### TASK DETAILS
Give back the full listing, character for character, with no pictures.
==== STORED DATA ====
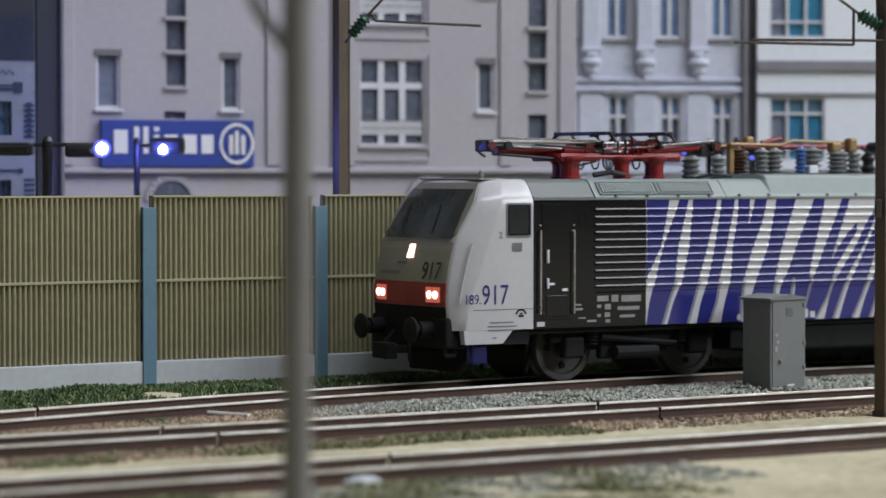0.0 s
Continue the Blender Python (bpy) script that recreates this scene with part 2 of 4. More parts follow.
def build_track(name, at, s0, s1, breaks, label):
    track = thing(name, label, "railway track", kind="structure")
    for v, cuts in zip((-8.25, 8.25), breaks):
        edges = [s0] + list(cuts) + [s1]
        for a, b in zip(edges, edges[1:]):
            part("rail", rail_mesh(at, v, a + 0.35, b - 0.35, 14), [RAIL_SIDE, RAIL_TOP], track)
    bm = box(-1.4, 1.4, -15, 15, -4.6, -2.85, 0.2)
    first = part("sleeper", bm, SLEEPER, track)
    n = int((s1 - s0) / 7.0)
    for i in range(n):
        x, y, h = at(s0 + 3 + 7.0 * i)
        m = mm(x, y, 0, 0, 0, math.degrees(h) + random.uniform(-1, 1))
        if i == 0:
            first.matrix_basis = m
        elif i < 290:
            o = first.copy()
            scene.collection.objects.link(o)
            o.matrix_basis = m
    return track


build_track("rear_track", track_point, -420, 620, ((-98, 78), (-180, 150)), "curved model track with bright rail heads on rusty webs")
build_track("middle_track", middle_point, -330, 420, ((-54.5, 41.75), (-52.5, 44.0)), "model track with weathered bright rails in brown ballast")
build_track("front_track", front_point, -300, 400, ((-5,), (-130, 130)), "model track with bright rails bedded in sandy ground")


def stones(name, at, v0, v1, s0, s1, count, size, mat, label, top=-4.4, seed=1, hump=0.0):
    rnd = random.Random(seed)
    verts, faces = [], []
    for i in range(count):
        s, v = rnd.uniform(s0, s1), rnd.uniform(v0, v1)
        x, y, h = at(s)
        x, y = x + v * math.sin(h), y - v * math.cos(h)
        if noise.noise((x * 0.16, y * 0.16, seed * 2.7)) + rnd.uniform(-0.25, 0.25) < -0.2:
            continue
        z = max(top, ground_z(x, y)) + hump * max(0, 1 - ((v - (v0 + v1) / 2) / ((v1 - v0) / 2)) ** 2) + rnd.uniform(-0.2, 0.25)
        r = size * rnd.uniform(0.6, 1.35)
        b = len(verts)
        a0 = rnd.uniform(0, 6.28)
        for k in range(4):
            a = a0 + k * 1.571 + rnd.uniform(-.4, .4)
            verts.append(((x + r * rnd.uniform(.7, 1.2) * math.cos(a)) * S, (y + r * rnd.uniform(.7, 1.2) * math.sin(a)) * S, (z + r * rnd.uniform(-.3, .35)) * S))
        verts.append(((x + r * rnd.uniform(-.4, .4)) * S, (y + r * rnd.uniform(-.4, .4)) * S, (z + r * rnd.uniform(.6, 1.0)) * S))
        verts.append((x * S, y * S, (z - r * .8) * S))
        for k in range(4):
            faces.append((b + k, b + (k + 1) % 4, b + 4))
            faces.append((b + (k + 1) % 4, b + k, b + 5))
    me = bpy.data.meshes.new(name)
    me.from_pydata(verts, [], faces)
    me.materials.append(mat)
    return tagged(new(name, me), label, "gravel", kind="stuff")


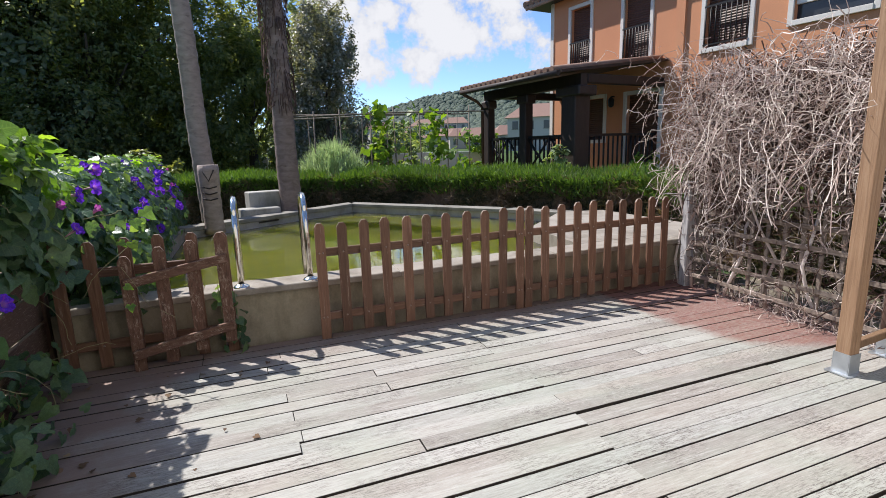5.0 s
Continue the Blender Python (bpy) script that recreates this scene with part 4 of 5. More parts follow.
====
### WRITTEN ANSWER
0.0 s
Continue the Blender Python (bpy) script that recreates this scene with part 2 of 4. More parts follow.
def build_track(name, at, s0, s1, breaks, label):
    track = thing(name, label, "railway track", kind="structure")
    for v, cuts in zip((-8.25, 8.25), breaks):
        edges = [s0] + list(cuts) + [s1]
        for a, b in zip(edges, edges[1:]):
            part("rail", rail_mesh(at, v, a + 0.35, b - 0.35, 14), [RAIL_SIDE, RAIL_TOP], track)
    bm = box(-1.4, 1.4, -15, 15, -4.6, -2.85, 0.2)
    first = part("sleeper", bm, SLEEPER, track)
    n = int((s1 - s0) / 7.0)
    for i in range(n):
        x, y, h = at(s0 + 3 + 7.0 * i)
        m = mm(x, y, 0, 0, 0, math.degrees(h) + random.uniform(-1, 1))
        if i == 0:
            first.matrix_basis = m
        elif i < 290:
            o = first.copy()
            scene.collection.objects.link(o)
            o.matrix_basis = m
    return track


build_track("rear_track", track_point, -420, 620, ((-98, 78), (-180, 150)), "curved model track with bright rail heads on rusty webs")
build_track("middle_track", middle_point, -330, 420, ((-54.5, 41.75), (-52.5, 44.0)), "model track with weathered bright rails in brown ballast")
build_track("front_track", front_point, -300, 400, ((-5,), (-130, 130)), "model track with bright rails bedded in sandy ground")


def stones(name, at, v0, v1, s0, s1, count, size, mat, label, top=-4.4, seed=1, hump=0.0):
    rnd = random.Random(seed)
    verts, faces = [], []
    for i in range(count):
        s, v = rnd.uniform(s0, s1), rnd.uniform(v0, v1)
        x, y, h = at(s)
        x, y = x + v * math.sin(h), y - v * math.cos(h)
        if noise.noise((x * 0.16, y * 0.16, seed * 2.7)) + rnd.uniform(-0.25, 0.25) < -0.2:
            continue
        z = max(top, ground_z(x, y)) + hump * max(0, 1 - ((v - (v0 + v1) / 2) / ((v1 - v0) / 2)) ** 2) + rnd.uniform(-0.2, 0.25)
        r = size * rnd.uniform(0.6, 1.35)
        b = len(verts)
        a0 = rnd.uniform(0, 6.28)
        for k in range(4):
            a = a0 + k * 1.571 + rnd.uniform(-.4, .4)
            verts.append(((x + r * rnd.uniform(.7, 1.2) * math.cos(a)) * S, (y + r * rnd.uniform(.7, 1.2) * math.sin(a)) * S, (z + r * rnd.uniform(-.3, .35)) * S))
        verts.append(((x + r * rnd.uniform(-.4, .4)) * S, (y + r * rnd.uniform(-.4, .4)) * S, (z + r * rnd.uniform(.6, 1.0)) * S))
        verts.append((x * S, y * S, (z - r * .8) * S))
        for k in range(4):
            faces.append((b + k, b + (k + 1) % 4, b + 4))
            faces.append((b + (k + 1) % 4, b + k, b + 5))
    me = bpy.data.meshes.new(name)
    me.from_pydata(verts, [], faces)
    me.materials.append(mat)
    return tagged(new(name, me), label, "gravel", kind="stuff")


5.0 s
Continue the Blender Python (bpy) script that recreates this scene with part 4 of 5. More parts follow.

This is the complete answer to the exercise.